Geometric quantization of semitoric systems and almost toric manifolds

TL;DR

This paper extends Kostant's geometric quantization framework to semitoric systems and almost toric manifolds, providing new methods to compute cohomology groups in these complex settings.

Contribution

It introduces a novel approach for geometric quantization of semitoric and almost toric manifolds, including cases with focus-focus singularities.

Findings

Computed cohomology groups for integrable systems with focus-focus singularities in dimension four.

Provided models for quantization of K3 surfaces, spin systems, and pendulums.

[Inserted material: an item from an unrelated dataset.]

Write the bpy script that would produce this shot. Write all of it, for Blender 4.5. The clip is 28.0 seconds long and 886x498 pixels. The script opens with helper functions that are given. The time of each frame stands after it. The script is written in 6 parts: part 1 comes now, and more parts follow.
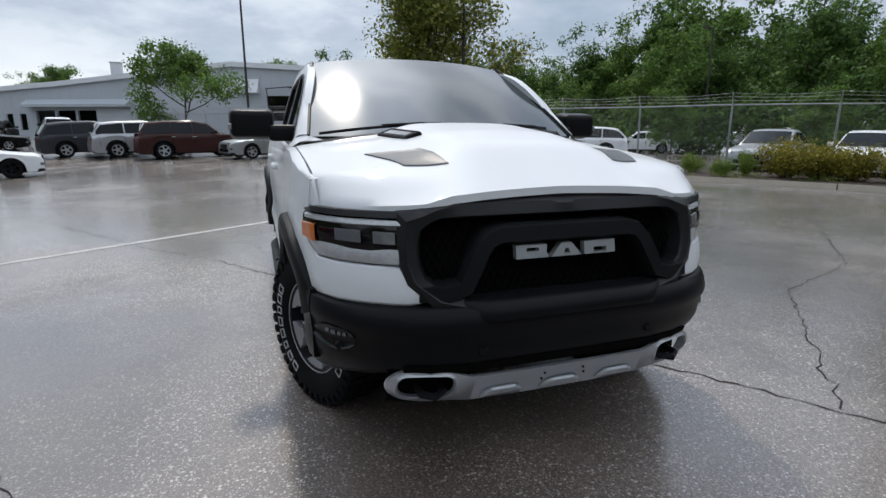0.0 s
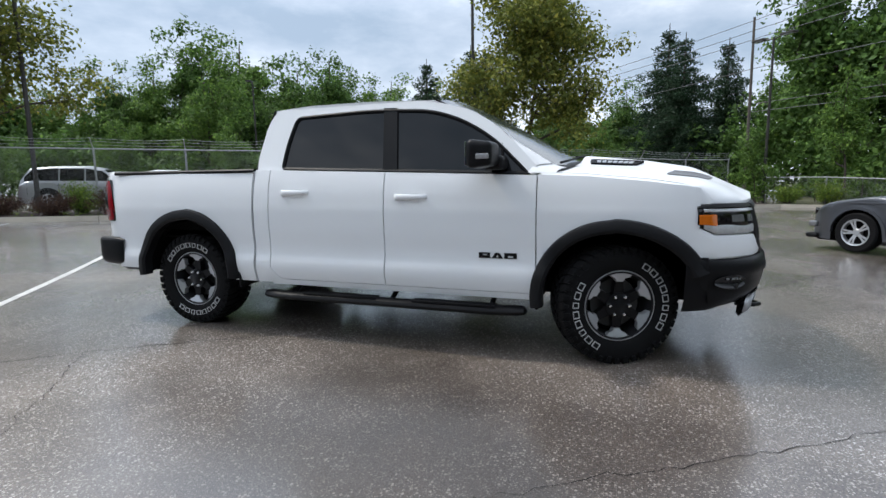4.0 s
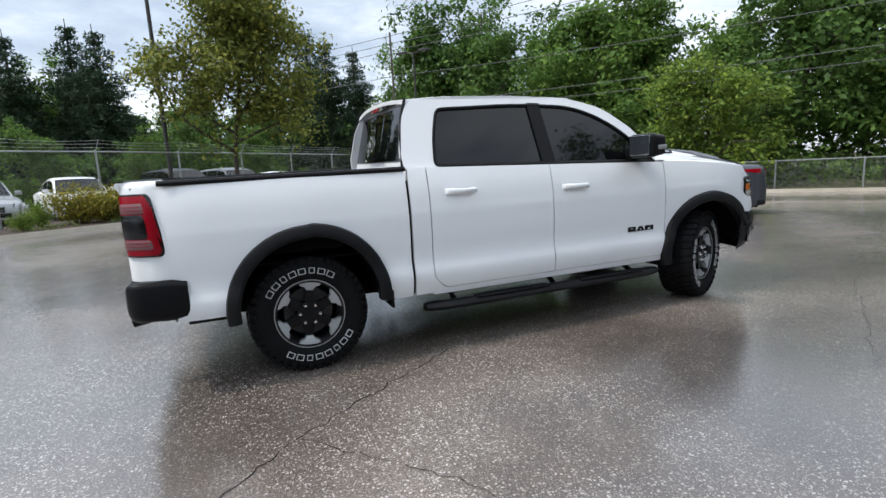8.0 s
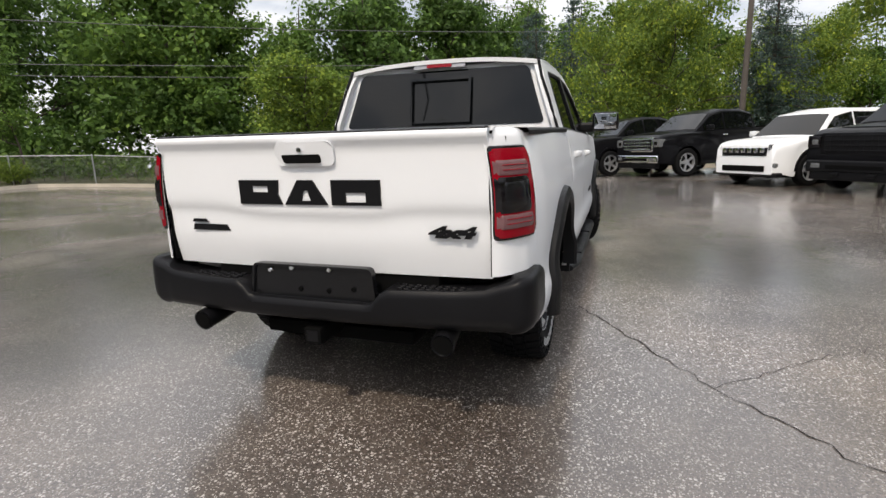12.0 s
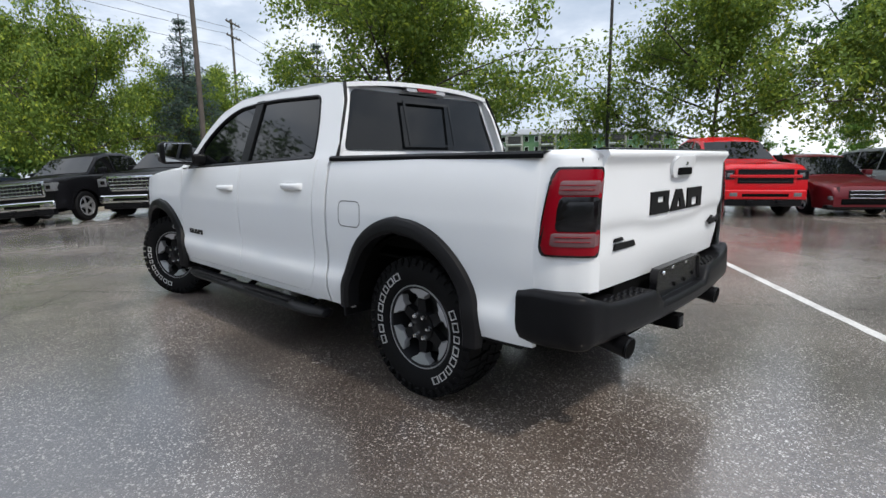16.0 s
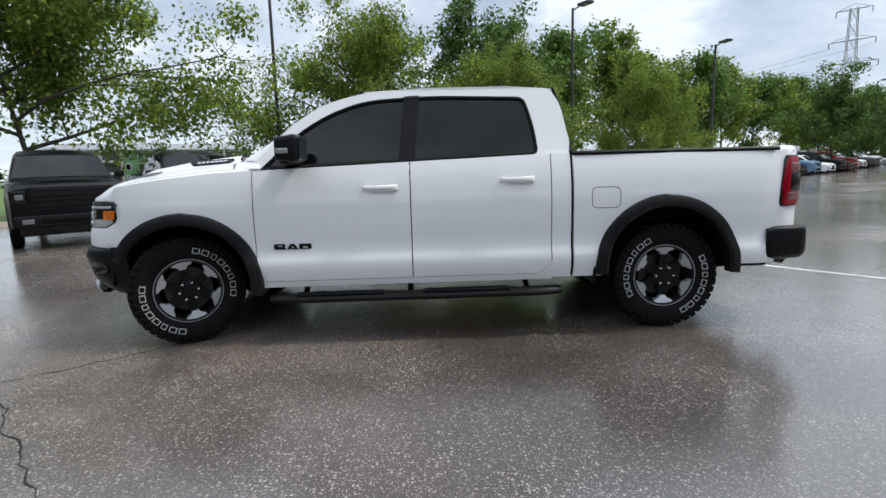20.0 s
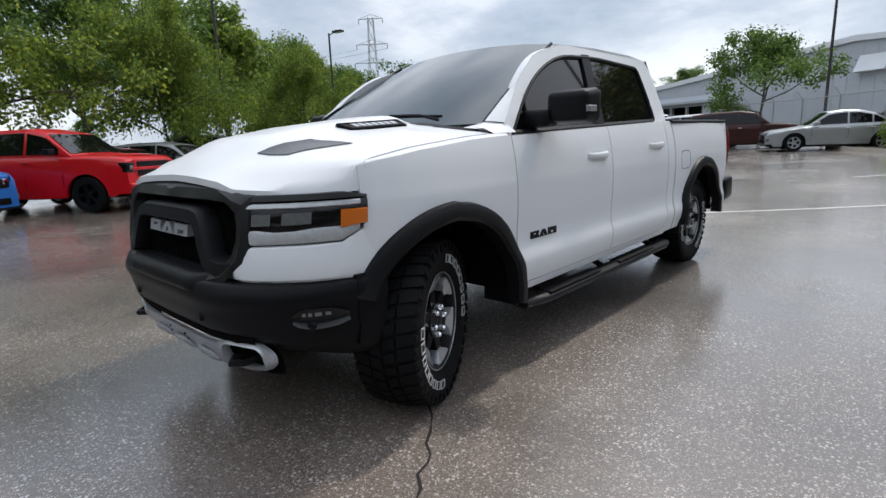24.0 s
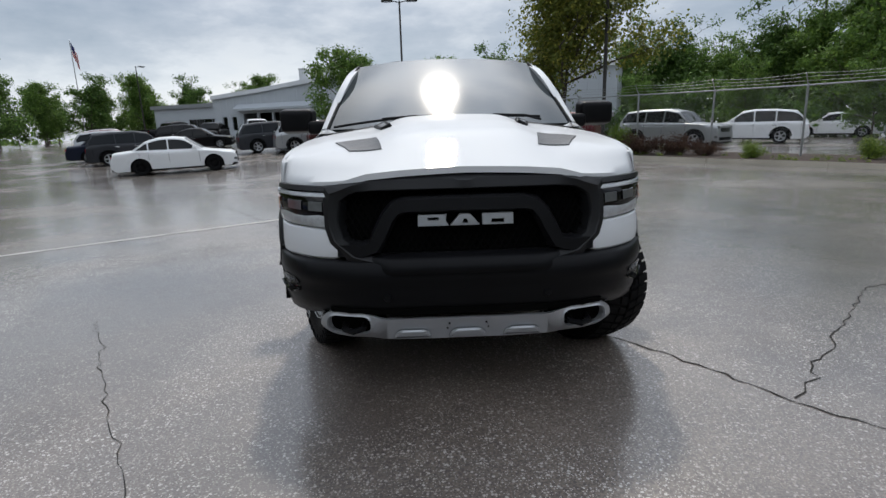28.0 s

Extended Kostant's model to new classes of symplectic manifolds.

Abstract

Kostant gave a model for the real geometric quantization associated to polarizations via the cohomology associated to the sheaf of flat sections of a pre-quantum line bundle. This model is well-adapted for real polarizations given by integrable systems and toric manifolds. In the latter case, the cohomology can be computed counting integral points inside the associated Delzant polytope. In this article we extend Kostant's geometric quantization to semitoric integrable systems and almost toric manifolds. In these cases the dimension of the acting torus is smaller than half of the dimension of the manifold. In particular, we compute the cohomology groups associated to the geometric quantization if the real polarization is the one associated to an integrable system with focus-focus type singularities in dimension four. As application we determine models for the geometric quantization of K3 surfaces, a spin-spin system, the spherical pendulum, and a spin-oscillator system under this scheme.